**Task instructions:** Leave the pictures out, and retype all of the material exactly as written.

**Material:**
::::
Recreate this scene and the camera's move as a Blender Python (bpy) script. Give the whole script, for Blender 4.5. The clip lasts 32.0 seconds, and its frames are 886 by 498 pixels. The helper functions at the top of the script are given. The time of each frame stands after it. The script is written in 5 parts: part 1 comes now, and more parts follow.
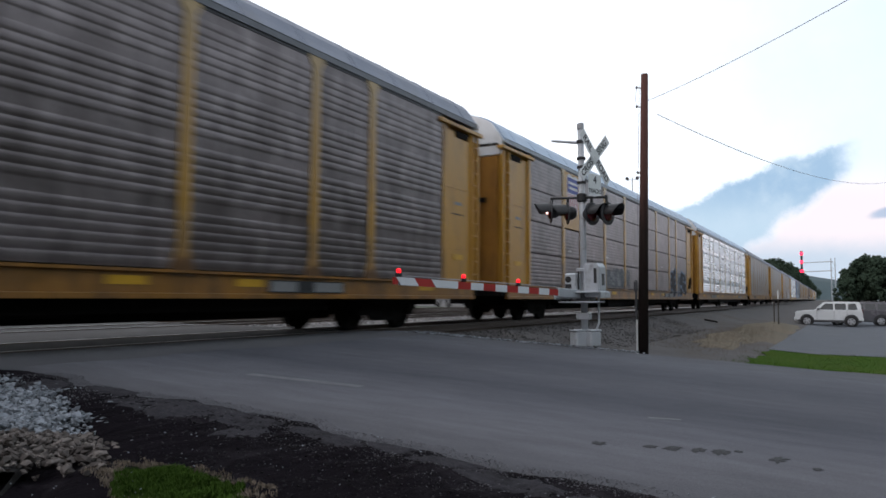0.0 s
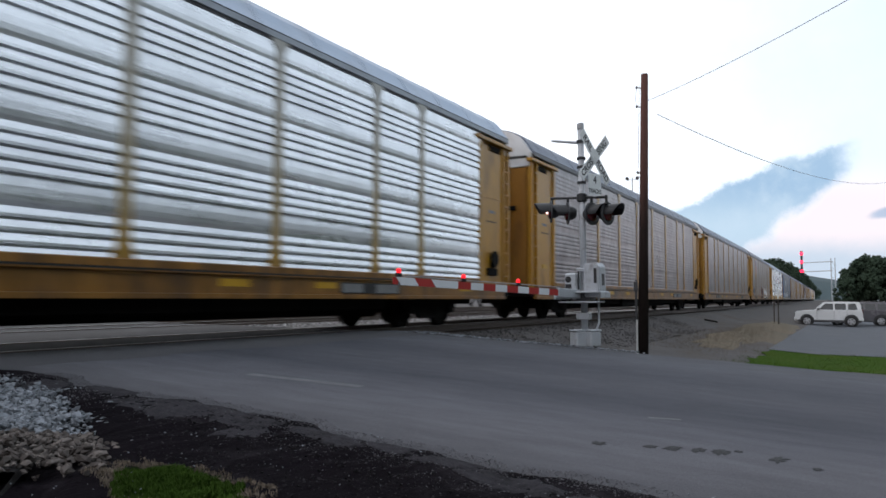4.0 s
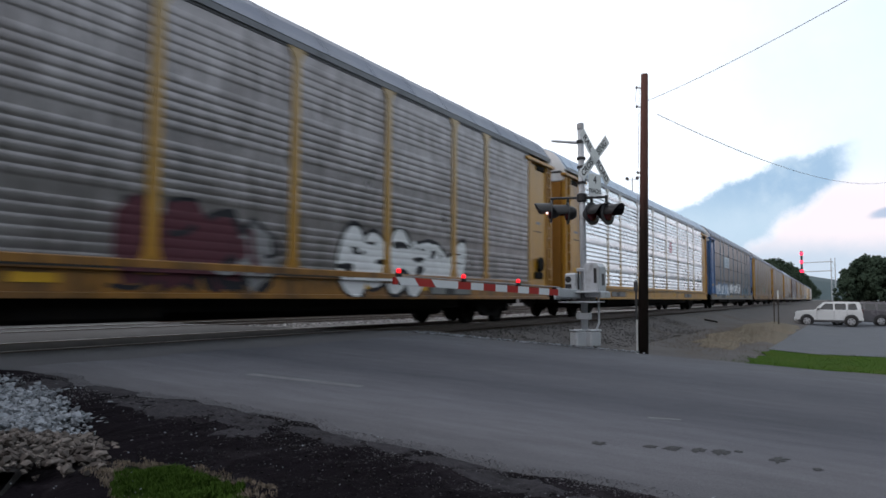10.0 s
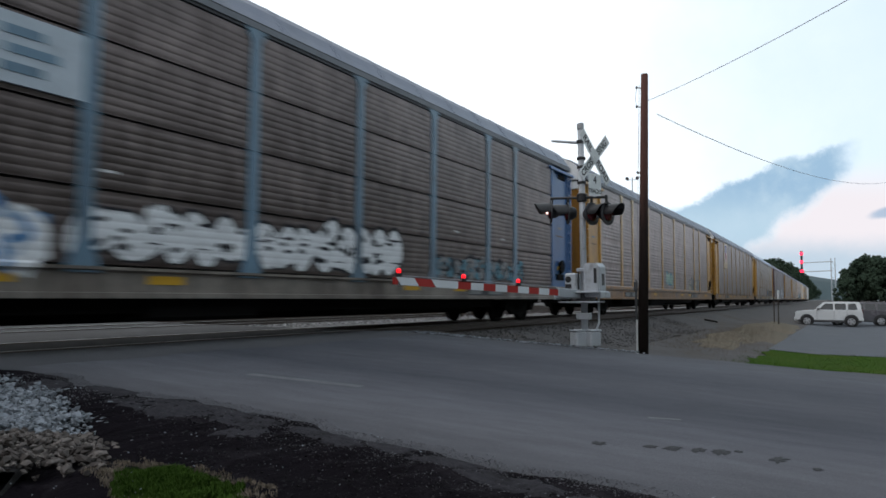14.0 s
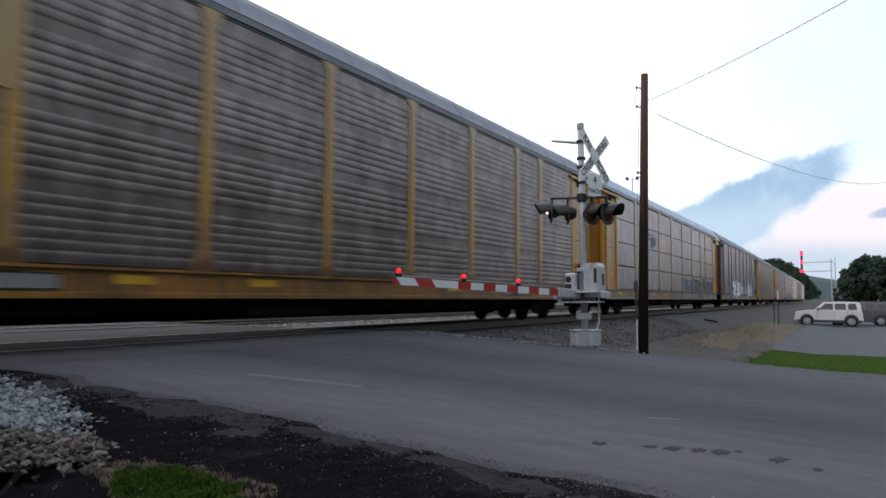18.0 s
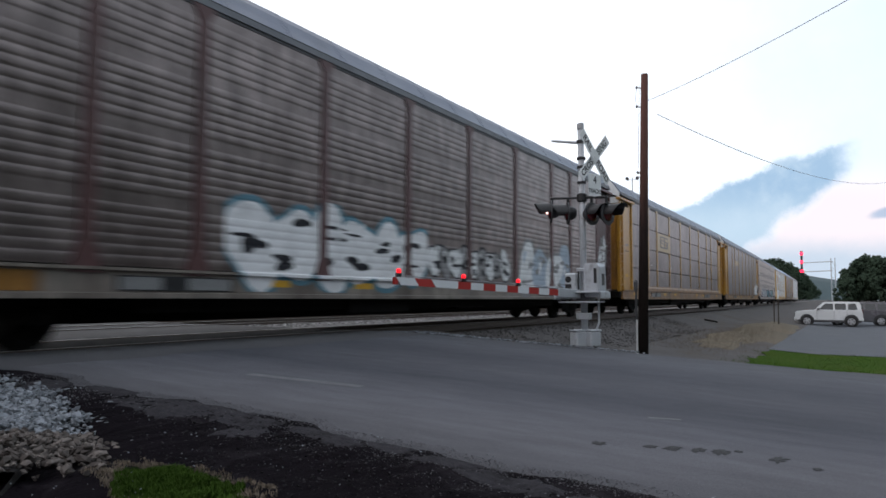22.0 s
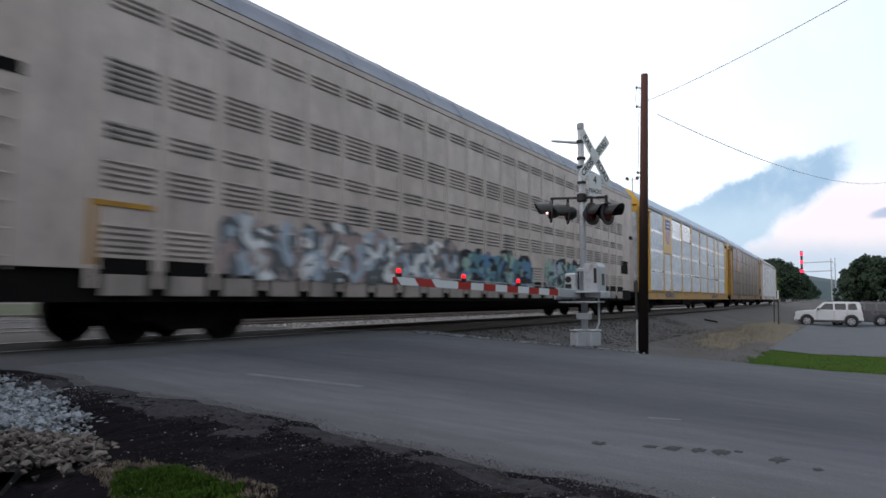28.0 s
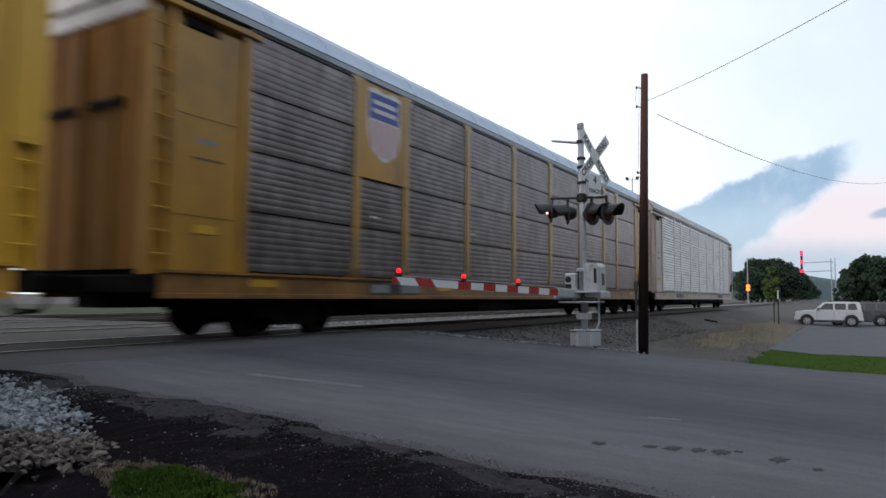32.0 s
::::
**Exercise answer:**
Recreate this scene and the camera's move as a Blender Python (bpy) script. Give the whole script, for Blender 4.5. The clip lasts 32.0 seconds, and its frames are 886 by 498 pixels. The helper functions at the top of the script are given. The time of each frame stands after it. The script is written in 5 parts: part 1 comes now, and more parts follow.
0.0 s
4.0 s
10.0 s
14.0 s
18.0 s
22.0 s
28.0 s
32.0 s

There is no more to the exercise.